Goals and Desired Outcomes
The Partnership maintains strong forest-water collaboratives in Alabama, Arkansas, Florida, Georgia, North Carolina, South Carolina, Texas, and Virginia, focused on priority forested drinking water watersheds, also called source water protection areas.

The goals of the Southeastern Partnership for Forests and Water are to:

  • Help maintain or expand healthy forests in drinking water source watersheds;
  • Maintain and improve water quality and quantity through healthy forest retention and stewardship;
  • Initiate and develop working relationships among water utilities, the forest sector, state and local agencies, Rural Water Associations, and conservation groups;
  • Identify watersheds and initiatives that have high potential for cooperative forest conservation and long-term stewardship;
  • Explore pilot projects to implement creative long-term stewardship strategies such as Payment for Watershed Services and forestry best management practices that demonstrate the interdependence of healthy forests and drinking water.

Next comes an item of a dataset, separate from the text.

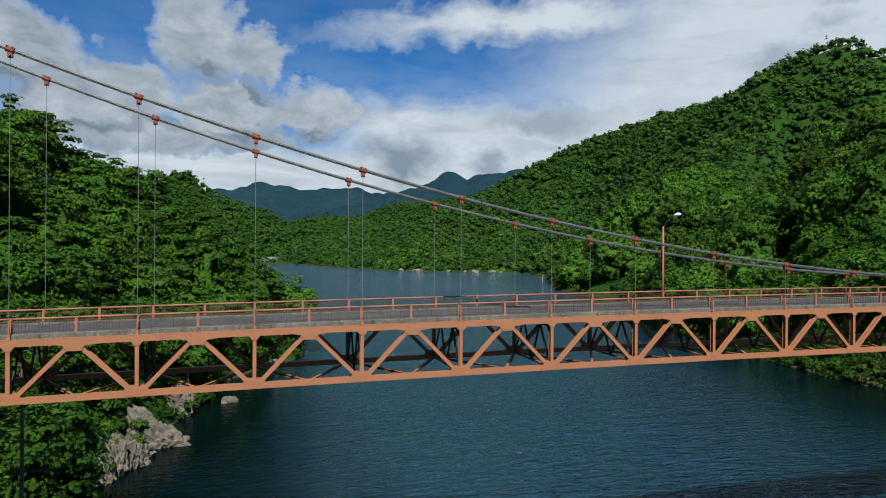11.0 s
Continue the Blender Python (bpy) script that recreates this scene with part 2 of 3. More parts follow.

Now in its seventh year, the Southeastern Partnership for Forests and Water continues to build momentum through funding from several USFS grant programs, which leverage matching funds from the US Endowment for Forestry and Communities and state forestry agencies in Arkansas, Georgia, South Carolina, and Texas. Priority watersheds the Partnership is focused on, especially for creating long-term funding mechanisms to support forested watershed stewardship, include: Catawba-Wateree (NC and SC – including City of Charlotte, 16 other drinking water utilities and Duke Energy); Pee Dee-Winyah Basin (SC); Savannah River Watershed (GA and SC); the Florida Panhandle; Oconee Watershed (GA); Middle Chattahoochee (AL and GA); Beaver Watershed (AR); Central Arkansas-Lake Maumelle (AR); Austin-Hill Country (TX), and Houston’s source watershed.

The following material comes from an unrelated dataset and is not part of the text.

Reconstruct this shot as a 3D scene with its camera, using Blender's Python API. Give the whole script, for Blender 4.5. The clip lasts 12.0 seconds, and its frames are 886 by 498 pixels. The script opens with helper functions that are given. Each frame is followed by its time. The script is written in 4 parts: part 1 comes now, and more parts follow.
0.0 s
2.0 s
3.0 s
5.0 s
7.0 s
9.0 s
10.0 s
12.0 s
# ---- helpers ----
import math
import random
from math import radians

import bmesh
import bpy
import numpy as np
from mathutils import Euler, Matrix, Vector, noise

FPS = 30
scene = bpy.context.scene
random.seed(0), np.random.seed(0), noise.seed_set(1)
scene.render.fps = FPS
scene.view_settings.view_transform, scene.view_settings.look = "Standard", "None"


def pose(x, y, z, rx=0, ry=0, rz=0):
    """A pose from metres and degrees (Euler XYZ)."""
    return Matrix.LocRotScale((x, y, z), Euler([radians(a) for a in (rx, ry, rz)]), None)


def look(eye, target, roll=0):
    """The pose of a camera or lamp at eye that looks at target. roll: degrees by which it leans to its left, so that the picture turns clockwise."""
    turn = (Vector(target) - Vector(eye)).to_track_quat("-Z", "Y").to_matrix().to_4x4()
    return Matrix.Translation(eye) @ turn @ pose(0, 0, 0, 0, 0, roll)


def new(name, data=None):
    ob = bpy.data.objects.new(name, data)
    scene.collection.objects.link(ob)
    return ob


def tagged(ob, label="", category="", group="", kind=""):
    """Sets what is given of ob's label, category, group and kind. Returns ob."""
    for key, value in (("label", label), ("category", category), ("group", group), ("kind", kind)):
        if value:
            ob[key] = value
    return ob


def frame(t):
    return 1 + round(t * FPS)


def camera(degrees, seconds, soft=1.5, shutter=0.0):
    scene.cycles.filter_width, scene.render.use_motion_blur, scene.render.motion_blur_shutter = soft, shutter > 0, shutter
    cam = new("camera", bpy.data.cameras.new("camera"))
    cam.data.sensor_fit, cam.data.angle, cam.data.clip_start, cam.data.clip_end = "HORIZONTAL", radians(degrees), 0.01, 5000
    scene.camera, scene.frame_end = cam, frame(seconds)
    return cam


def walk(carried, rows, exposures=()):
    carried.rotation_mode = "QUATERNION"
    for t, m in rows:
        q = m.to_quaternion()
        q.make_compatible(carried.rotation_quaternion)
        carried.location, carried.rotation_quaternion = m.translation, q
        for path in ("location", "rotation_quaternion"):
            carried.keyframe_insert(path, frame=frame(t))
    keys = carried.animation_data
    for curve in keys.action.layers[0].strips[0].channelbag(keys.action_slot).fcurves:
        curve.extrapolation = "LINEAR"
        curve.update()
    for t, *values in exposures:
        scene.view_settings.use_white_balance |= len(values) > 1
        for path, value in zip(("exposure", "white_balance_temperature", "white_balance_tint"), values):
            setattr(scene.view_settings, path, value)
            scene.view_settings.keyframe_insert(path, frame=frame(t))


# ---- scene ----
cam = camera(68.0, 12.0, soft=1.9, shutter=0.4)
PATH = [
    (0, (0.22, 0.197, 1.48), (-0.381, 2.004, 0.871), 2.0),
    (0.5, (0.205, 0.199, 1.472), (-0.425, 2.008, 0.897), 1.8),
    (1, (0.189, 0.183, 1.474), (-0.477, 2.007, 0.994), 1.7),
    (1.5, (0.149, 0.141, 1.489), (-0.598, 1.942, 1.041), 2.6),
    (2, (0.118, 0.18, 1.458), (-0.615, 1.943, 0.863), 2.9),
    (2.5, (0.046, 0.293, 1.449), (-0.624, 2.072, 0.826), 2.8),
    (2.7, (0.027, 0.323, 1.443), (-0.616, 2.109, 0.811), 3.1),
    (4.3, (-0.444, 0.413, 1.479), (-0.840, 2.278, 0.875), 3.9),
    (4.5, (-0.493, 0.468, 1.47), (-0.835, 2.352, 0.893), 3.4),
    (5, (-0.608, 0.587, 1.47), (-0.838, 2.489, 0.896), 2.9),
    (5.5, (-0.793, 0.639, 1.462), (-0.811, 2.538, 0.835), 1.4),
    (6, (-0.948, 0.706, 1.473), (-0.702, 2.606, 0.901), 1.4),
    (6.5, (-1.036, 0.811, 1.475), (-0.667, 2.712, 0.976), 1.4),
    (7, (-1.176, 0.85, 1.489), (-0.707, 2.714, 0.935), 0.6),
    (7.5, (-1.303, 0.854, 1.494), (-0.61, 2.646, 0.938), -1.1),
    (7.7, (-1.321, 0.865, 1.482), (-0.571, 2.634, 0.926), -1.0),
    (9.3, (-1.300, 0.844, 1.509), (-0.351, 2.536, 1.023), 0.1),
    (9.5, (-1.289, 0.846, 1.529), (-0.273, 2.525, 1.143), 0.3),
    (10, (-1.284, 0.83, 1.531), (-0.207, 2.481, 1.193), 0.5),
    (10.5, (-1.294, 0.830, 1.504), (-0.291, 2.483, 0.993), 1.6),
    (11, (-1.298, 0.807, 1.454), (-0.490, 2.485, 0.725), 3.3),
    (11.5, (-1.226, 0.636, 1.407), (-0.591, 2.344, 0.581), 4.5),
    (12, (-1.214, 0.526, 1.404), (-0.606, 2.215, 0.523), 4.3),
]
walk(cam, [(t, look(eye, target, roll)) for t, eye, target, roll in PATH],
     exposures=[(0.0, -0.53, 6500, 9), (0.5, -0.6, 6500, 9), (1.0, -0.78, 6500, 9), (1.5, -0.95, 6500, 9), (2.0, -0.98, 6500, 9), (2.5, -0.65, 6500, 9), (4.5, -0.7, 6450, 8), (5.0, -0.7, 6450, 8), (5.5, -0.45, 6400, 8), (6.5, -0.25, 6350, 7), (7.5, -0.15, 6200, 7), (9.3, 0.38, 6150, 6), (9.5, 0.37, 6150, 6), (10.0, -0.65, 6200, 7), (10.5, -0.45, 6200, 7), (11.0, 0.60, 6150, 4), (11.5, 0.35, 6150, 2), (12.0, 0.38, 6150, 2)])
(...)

Long-term Desired Outcomes of the Southeastern Partnership for Forests and Water:

  • Forests are not converted to non-forest uses, are healthy and sustainably managed, and landowners who are stewards of these properties are compensated for their actions that achieve healthy watersheds and clean water.
  • Increase understanding that sustainably managed forest lands are the best land use for clean water and watershed health.
  • Increase awareness that good forestry includes active management (and harvesting) in compliance with Best Management Practices.
  • nullDrinking water utilities include partnerships with private landowners in their source water protection programs.
  • Water utilities contribute to improved forest management by supporting technical assistance/forest management plans leading to certification by Tree Farm USA, the Forest Stewardship Council (FSC), or the Sustainable Forestry Initiative (SFI).
  • Water utilities dependent on surface water supplies will conserve open lands from development in sensitive/high-priority areas of their source watersheds using the full range of available tools, ideally in concert with improved management practices and storm water management on agricultural and forestland.